* BEGIN Source excerpt *

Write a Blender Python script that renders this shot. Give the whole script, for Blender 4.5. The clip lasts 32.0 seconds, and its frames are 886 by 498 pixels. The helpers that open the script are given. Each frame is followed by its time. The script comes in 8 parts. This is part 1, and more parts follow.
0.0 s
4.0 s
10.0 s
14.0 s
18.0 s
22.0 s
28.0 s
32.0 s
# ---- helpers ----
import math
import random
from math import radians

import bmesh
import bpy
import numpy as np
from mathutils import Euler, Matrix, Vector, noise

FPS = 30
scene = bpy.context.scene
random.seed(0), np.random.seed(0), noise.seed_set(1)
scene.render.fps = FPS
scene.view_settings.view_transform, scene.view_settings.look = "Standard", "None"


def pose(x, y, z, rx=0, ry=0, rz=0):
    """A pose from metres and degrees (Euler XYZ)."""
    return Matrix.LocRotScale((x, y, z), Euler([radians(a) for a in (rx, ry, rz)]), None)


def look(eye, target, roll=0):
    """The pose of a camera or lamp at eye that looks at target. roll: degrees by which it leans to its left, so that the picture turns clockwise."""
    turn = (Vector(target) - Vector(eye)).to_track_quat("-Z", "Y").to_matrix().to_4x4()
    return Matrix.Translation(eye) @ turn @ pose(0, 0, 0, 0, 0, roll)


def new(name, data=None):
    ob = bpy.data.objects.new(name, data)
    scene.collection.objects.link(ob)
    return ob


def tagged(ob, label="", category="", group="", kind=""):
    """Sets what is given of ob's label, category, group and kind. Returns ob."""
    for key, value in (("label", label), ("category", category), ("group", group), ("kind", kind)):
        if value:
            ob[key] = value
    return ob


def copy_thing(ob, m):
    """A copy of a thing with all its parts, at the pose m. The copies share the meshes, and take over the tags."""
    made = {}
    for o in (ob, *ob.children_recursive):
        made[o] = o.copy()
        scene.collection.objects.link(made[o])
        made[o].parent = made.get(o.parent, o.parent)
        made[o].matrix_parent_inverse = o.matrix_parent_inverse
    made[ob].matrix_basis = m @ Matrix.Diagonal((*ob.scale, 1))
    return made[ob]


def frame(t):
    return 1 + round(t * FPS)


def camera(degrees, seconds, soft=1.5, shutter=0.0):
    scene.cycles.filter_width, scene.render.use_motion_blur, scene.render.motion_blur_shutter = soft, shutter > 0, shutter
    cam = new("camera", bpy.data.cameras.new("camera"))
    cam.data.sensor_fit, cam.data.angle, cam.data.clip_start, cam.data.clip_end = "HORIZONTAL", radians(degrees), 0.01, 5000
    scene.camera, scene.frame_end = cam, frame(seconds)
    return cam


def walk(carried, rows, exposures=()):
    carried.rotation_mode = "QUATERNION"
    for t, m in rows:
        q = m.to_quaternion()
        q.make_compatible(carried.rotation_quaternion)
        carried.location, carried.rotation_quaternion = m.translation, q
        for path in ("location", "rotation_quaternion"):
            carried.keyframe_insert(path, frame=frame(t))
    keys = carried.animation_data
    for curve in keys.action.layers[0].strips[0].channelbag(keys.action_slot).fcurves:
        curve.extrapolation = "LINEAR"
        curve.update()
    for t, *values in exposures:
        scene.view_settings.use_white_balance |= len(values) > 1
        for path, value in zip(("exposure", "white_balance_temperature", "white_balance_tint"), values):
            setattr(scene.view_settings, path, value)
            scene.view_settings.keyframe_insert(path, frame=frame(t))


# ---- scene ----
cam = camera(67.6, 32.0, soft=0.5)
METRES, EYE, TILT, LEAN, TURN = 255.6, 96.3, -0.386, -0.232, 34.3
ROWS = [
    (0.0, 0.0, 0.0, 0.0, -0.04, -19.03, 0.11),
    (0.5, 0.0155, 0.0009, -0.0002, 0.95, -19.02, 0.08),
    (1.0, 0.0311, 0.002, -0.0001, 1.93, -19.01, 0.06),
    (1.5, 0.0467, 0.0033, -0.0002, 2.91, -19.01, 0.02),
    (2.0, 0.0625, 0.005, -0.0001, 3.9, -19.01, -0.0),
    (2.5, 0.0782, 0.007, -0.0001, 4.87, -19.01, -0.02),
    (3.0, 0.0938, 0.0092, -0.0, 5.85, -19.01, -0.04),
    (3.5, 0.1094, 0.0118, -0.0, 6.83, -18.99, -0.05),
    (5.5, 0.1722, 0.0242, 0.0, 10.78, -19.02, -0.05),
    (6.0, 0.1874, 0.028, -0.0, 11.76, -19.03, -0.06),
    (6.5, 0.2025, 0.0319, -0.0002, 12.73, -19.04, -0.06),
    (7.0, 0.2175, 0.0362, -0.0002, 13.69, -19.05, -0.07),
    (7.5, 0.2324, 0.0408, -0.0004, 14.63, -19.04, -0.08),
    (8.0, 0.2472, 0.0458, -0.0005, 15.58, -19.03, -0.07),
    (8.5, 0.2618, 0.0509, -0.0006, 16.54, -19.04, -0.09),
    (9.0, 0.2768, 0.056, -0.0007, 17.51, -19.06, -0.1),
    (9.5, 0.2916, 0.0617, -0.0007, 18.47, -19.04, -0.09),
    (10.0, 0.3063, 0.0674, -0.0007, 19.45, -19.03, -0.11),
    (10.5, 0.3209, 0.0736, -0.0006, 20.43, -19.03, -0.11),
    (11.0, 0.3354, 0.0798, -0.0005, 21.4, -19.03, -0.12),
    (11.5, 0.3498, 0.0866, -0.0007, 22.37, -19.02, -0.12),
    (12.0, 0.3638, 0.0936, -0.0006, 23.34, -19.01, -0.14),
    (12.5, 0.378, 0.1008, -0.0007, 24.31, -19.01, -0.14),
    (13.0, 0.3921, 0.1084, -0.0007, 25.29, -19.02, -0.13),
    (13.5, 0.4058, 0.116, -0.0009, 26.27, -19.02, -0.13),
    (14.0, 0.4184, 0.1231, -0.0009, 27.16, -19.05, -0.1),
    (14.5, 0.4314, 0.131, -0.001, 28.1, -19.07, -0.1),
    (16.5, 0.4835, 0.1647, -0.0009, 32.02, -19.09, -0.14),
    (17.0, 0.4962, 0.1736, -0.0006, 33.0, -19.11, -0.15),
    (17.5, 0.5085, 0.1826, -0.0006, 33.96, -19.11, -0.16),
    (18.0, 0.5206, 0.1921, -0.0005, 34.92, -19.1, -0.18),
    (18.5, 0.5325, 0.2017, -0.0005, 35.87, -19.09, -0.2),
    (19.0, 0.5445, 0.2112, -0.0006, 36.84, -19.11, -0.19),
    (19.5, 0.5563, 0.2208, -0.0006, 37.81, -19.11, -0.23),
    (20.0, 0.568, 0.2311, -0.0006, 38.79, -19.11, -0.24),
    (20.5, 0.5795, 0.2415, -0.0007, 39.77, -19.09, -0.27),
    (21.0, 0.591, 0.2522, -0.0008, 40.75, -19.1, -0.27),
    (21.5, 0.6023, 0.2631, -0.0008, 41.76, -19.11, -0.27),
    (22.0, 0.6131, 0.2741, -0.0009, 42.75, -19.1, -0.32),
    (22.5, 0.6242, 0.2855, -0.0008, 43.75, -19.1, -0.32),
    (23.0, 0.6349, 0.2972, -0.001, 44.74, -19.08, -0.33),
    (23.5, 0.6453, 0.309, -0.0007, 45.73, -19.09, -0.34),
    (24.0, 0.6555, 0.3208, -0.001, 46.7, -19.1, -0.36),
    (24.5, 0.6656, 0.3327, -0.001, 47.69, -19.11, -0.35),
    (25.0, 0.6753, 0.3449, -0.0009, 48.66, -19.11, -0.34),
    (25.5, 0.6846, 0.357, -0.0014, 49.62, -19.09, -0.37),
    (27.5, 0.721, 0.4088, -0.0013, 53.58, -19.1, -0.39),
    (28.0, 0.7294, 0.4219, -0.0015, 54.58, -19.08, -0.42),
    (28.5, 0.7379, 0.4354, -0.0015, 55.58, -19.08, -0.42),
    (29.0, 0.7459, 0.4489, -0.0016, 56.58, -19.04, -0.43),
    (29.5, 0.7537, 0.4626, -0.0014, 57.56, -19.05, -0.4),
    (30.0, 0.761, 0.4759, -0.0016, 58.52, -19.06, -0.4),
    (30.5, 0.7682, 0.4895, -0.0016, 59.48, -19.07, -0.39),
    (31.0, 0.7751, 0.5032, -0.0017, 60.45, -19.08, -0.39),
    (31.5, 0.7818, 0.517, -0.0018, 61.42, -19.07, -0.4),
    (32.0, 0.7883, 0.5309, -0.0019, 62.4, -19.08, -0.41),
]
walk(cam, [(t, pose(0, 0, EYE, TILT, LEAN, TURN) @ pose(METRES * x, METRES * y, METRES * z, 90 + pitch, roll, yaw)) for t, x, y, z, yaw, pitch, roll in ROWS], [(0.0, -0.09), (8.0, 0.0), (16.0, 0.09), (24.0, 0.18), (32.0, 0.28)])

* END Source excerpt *

> [Aim of the exercise]: Quote word for word the lines from the line holding "for key, value" through the line holding "made[o].parent = made.get(o.parent, o.parent)"; include both of those lines and add nothing.

> [Response below]:
    for key, value in (("label", label), ("category", category), ("group", group), ("kind", kind)):
        if value:
            ob[key] = value
    return ob


def copy_thing(ob, m):
    """A copy of a thing with all its parts, at the pose m. The copies share the meshes, and take over the tags."""
    made = {}
    for o in (ob, *ob.children_recursive):
        made[o] = o.copy()
        scene.collection.objects.link(made[o])
        made[o].parent = made.get(o.parent, o.parent)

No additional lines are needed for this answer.